Two years ago at a conference in Johannesburg, South Africa, psychologist Rick Rawson, PhD, was talking to colleagues from Uganda and Congo about the developing substance abuse treatment programs in their countries. The men told Rawson, the associate director of the University of California, Los Angeles's Integrated Substance Abuse Program (ISAP), that they were following the U.S. model of separating substance abuse treatment from primary and mental health care.
"I said, 'If we could start from scratch, we wouldn't do it that way,'" Rawson recalls. "I realized that they were beginning to spend resources on a treatment model that we're now trying to change."
The conversation sparked an idea for Rawson: to hold a conference for substance abuse treatment workers from developing countries and discuss integrating drug treatment into those countries' mental health, social welfare and criminal justice systems.
Rawson, who for the past 10 years has helped build relationships between Palestinian, Israeli and Egyptian substance abuse experts, particularly wanted to bring together specialists from Middle Eastern countries.
The conference became a reality last September when 60 substance abuse treatment experts from 22 countries gathered for three days in Istanbul, Turkey. Representatives came mainly from the Middle East, but also from as far away as Uganda, Kenya and Slovenia, among other places.
"Bringing everyone together gave us all a chance to get familiar with the nature of the problems in each others' countries, the nature of the treatment available there and fruitful topics for collaborative research," Rawson says.
The conference goal was twofold, according to conference organizer Darren Urada, PhD, an ISAP research associate. One aim was to share information about substance abuse treatment delivery systems. But a second goal was to "bring together these countries to have them develop cooperative strategies to battle a common enemy, which is substance abuse," Urada says.
Initial funding for the conference came from the United States Institute of Peace, a federal program that promotes peace-building around the world. Eventually the conference also garnered support from the World Health Organization, the National Institute on Drug Abuse, the Substance Abuse and Mental Health Services Administration and many other groups, and organizers expanded the geographical reach to include developing countries around the world.
At the conference, representatives from 18 countries gave presentations about the state of their drug-treatment facilities and programs.
"There are many similarities between the problems countries in the region face, but also important differences," explains conference attendee Richard Isralowitz, PhD, of Ben Gurion University in Israel. For example, "The drug problem is probably more prevalent in Israel than for Palestinians," he says. "But Palestinians are more in need of resources to deal with it."

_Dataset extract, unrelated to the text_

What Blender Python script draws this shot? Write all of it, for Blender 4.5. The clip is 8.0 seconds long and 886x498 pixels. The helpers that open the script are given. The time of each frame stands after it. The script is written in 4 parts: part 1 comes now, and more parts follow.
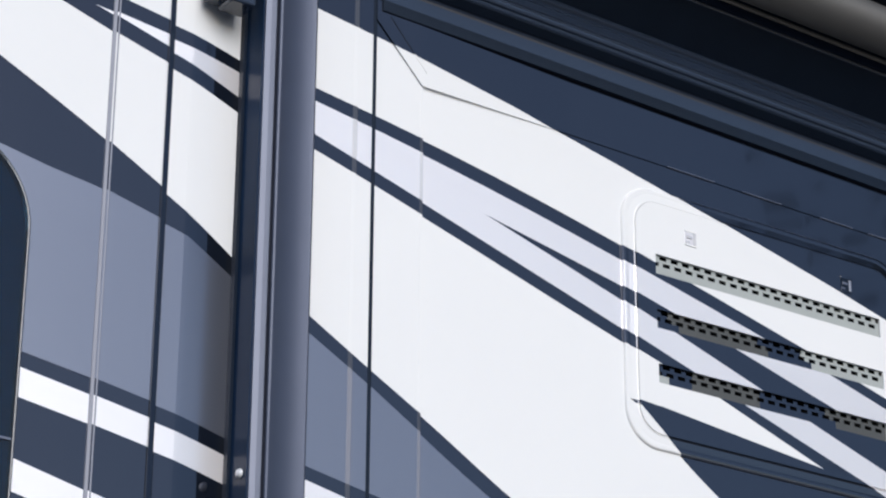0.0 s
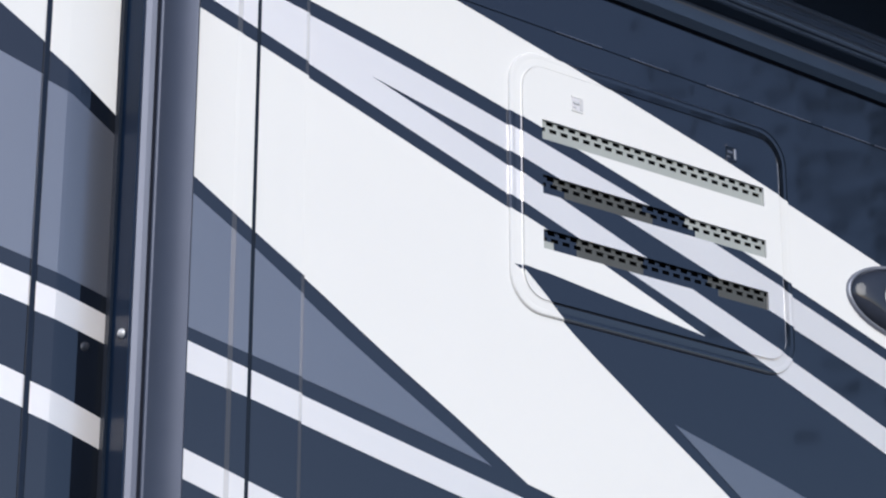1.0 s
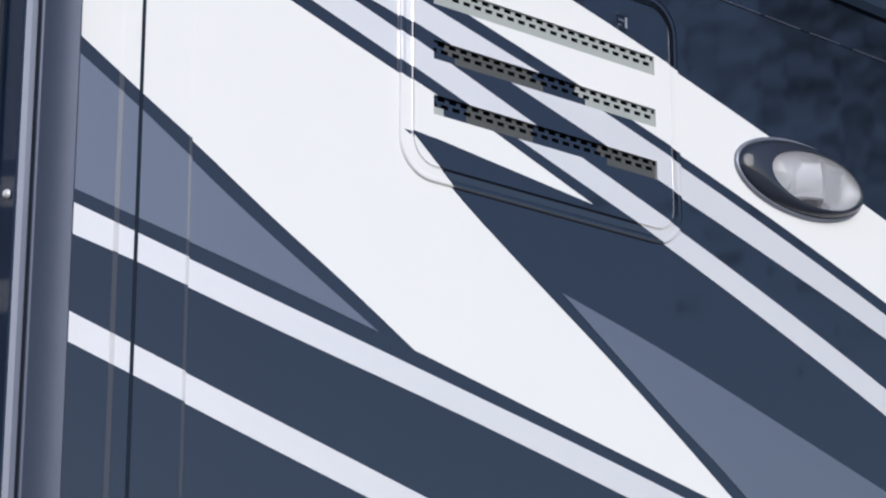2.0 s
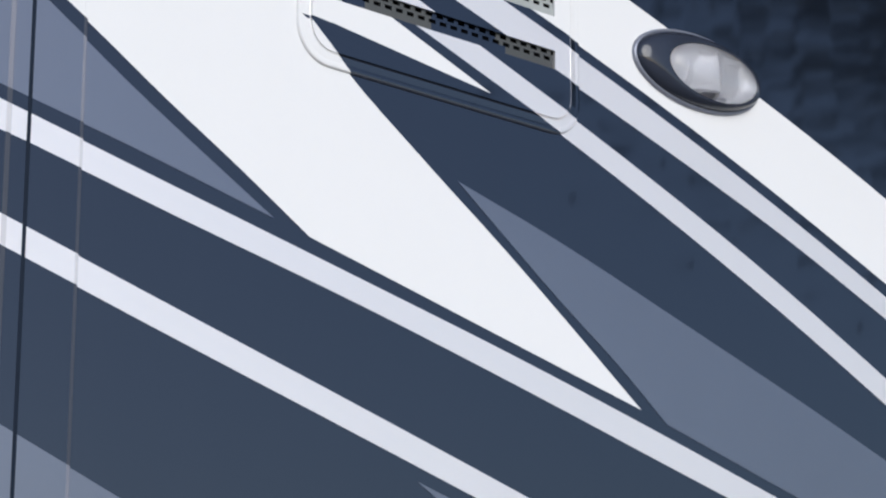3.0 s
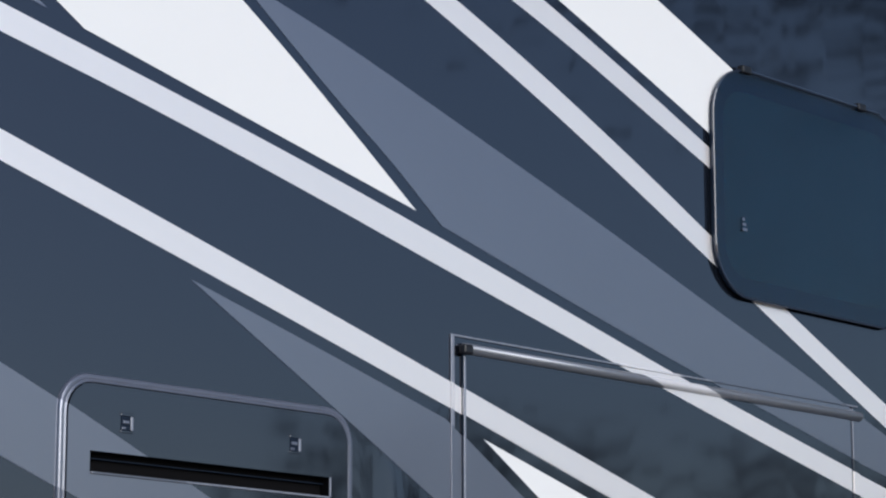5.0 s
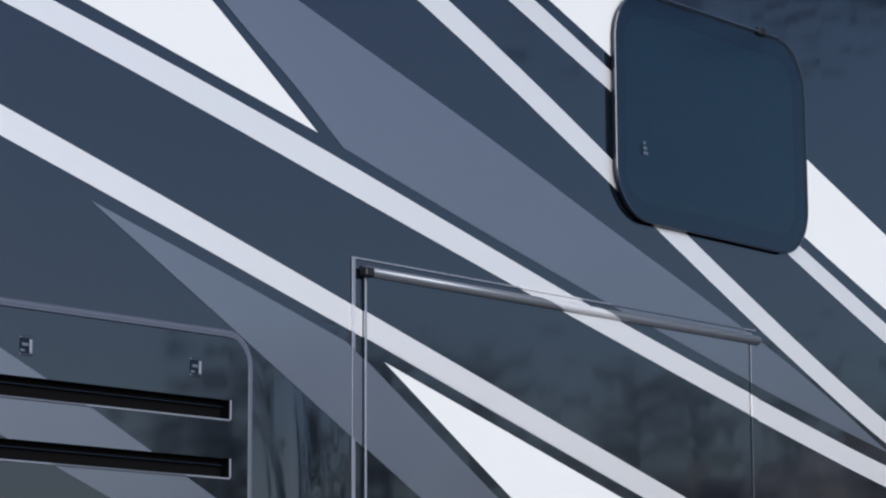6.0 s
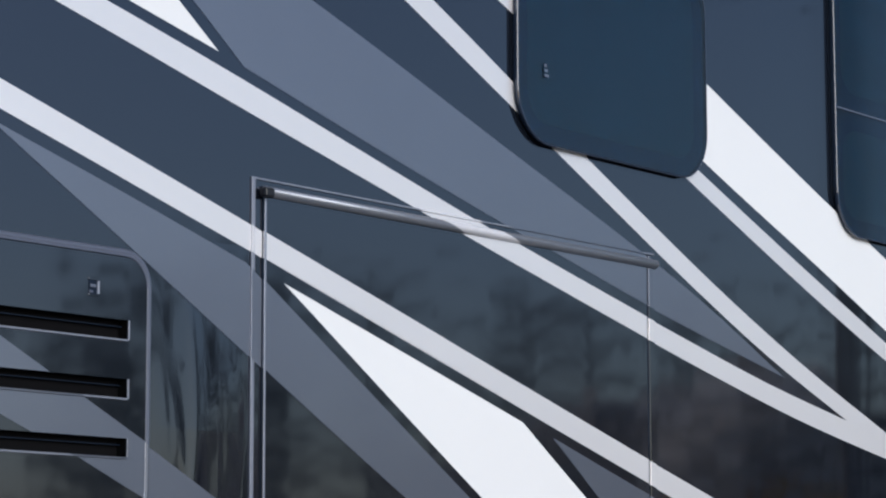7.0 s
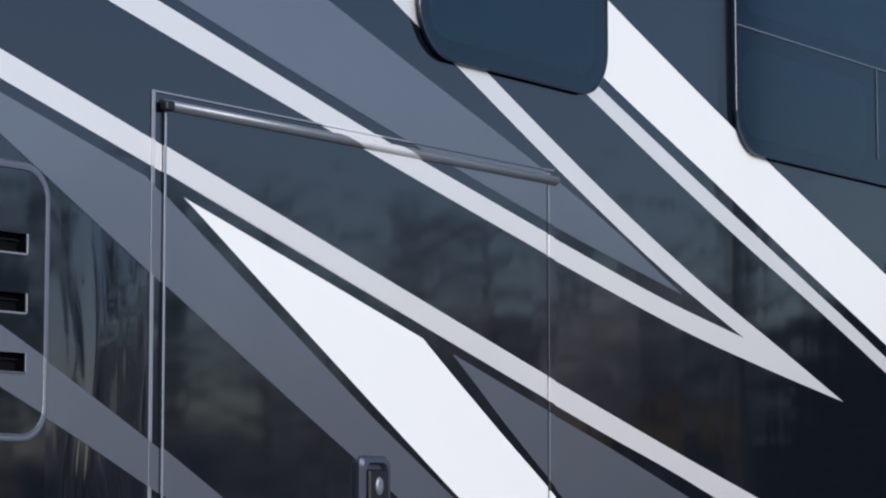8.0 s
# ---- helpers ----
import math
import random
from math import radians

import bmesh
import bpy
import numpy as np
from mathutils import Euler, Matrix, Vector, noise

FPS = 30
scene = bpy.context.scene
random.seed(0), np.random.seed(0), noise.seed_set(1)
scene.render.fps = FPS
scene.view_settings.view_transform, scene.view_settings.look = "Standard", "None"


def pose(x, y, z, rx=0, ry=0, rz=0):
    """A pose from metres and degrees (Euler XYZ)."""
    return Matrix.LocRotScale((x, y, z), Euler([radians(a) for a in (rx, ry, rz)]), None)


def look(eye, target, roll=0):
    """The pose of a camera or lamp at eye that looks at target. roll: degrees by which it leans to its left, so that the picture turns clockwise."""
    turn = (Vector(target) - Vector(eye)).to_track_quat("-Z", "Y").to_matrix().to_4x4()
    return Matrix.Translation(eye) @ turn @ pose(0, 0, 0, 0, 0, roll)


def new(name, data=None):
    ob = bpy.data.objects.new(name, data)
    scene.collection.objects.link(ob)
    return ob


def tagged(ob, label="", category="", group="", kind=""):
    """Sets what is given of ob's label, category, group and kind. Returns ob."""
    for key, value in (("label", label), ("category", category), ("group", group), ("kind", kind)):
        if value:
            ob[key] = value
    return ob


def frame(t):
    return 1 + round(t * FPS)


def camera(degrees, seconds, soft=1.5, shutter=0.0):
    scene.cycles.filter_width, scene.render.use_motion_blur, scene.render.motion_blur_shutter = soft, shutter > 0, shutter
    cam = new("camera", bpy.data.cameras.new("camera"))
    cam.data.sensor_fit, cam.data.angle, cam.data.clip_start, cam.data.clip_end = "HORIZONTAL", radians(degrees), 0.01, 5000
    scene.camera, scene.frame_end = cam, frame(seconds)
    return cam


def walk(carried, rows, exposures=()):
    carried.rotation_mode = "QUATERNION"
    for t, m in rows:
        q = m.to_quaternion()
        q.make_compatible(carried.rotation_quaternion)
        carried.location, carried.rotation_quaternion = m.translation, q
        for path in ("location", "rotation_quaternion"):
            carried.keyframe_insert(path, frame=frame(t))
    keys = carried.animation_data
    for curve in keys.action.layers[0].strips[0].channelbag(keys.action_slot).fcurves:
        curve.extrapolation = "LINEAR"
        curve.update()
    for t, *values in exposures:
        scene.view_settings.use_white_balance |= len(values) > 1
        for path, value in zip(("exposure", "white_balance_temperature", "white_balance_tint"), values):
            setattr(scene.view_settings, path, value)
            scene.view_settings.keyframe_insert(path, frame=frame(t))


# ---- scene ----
cam = camera(19.15, 8.0, soft=2.1)
PATH = [
    (0, (-2.624, -2.470, 1.050), (-1.6037, -0.9533, 1.8622), 0.33),
    (0.5, (-2.623, -2.460, 1.052), (-1.5526, -0.9539, 1.8178), 0.28),
    (1, (-2.621, -2.450, 1.053), (-1.5027, -0.9559, 1.7712), 0.07),
    (1.5, (-2.620, -2.441, 1.055), (-1.4546, -0.9596, 1.7247), 0.06),
    (2, (-2.619, -2.431, 1.057), (-1.4082, -0.9659, 1.6799), -0.11),
    (2.2, (-2.618, -2.427, 1.058), (-1.3924, -0.9682, 1.6650), -0.15),
    (3.5, (-2.615, -2.402, 1.062), (-1.2828, -0.9974, 1.5650), 0.20),
    (4, (-2.614, -2.392, 1.064), (-1.2447, -1.0111, 1.5318), 0.14),
    (4.5, (-2.612, -2.383, 1.066), (-1.2037, -1.0292, 1.4951), 0.05),
    (5.8, (-2.609, -2.357, 1.070), (-1.1106, -1.0782, 1.4152), -0.29),
    (6, (-2.608, -2.353, 1.071), (-1.0994, -1.0842, 1.4055), -0.27),
    (6.5, (-2.607, -2.344, 1.072), (-1.0678, -1.1038, 1.3776), -0.13),
    (7, (-2.606, -2.334, 1.074), (-1.0375, -1.1236, 1.3489), -0.12),
    (7.5, (-2.604, -2.324, 1.076), (-1.0078, -1.1447, 1.3187), -0.12),
    (8, (-2.603, -2.315, 1.078), (-0.9792, -1.1663, 1.2877), -0.04),
]
walk(cam, [(t, look(eye, target, roll)) for t, eye, target, roll in PATH],
     exposures=[(0, 0.08, 6300, 10), (2, 0.08, 6300, 10), (3.5, 0.07, 6280, 10), (4.5, 0.04, 6270, 10), (6, 0.03, 6160, 10), (7, 0.08, 6170, 10), (8, 0.10, 6190, 10)])

# ---- world and light: a bright overcast day ----
world = bpy.data.worlds.new("sky")
scene.world = world
world.use_nodes = True
wn, wl = world.node_tree.nodes, world.node_tree.links
sky = wn.new("ShaderNodeTexSky")
sky.sky_type, sky.sun_disc = "NISHITA", False
sky.sun_elevation, sky.sun_rotation = radians(26), radians(192)
sky.air_density, sky.dust_density, sky.ozone_density = 1.0, 1.5, 2.6
wn["Background"].inputs["Strength"].default_value = 0.115
wl.new(sky.outputs["Color"], wn["Background"].inputs["Color"])

sun = new("sun", bpy.data.lights.new("sun", "SUN"))
sun.data.energy, sun.data.angle, sun.data.color = 1.95, radians(45), (1.0, 0.99, 0.97)
sun.matrix_world = look((-3.54, -16.66, 9.3), (0, 0, 1))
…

In addition, representatives from the United States, Finland, Switzerland and other countries spoke about their countries' drug-treatment experiences. Rawson, for example, discussed the disadvantages of the current U.S. system of separate drug treatment and primary health-care centers-for example, the fact that primary health-care providers often miss signs of substance abuse, and that many people who could benefit from substance abuse treatment don't have access to it. He and others also discussed topics such as integrating substance abuse services into social welfare systems, evidenced-based substance abuse and the link between infectious diseases and substance abuse.
Overall, Rawson says, the conference offered a chance for attendees to meet, make connections and share expertise. "There was a lot of interaction and cross-cultural discussions," he says.
Those connections have already begun to bear fruit, leading to joint research projects. Isralowitz, for example, recently submitted a grant proposal to the United States Agency for International Development to work with a Kenyan contact he met at the conference and bring drug abuse monitoring research to that country.
Also at the conference and at a November follow-up meeting in Cairo, representatives from Iran presented information about outcomes from their new "triangular clinics," which combine methadone treatment, antiretroviral treatment for HIV and treatment for other communicable diseases.
Such clinics are extremely unusual in the Middle East, Rawson says, where conservative governments generally don't support methadone treatment. "The Iranians have been tremendously courageous in the face of a volatile political situation," Rawson says.
And the Iranian results have been so positive, he says, that treatment providers from elsewhere in the Middle East would like to bring similar programs to their countries.
"I've been going to Egypt for five years," he says, "and they always said methadone treatment would never happen here. This is a revolutionary change."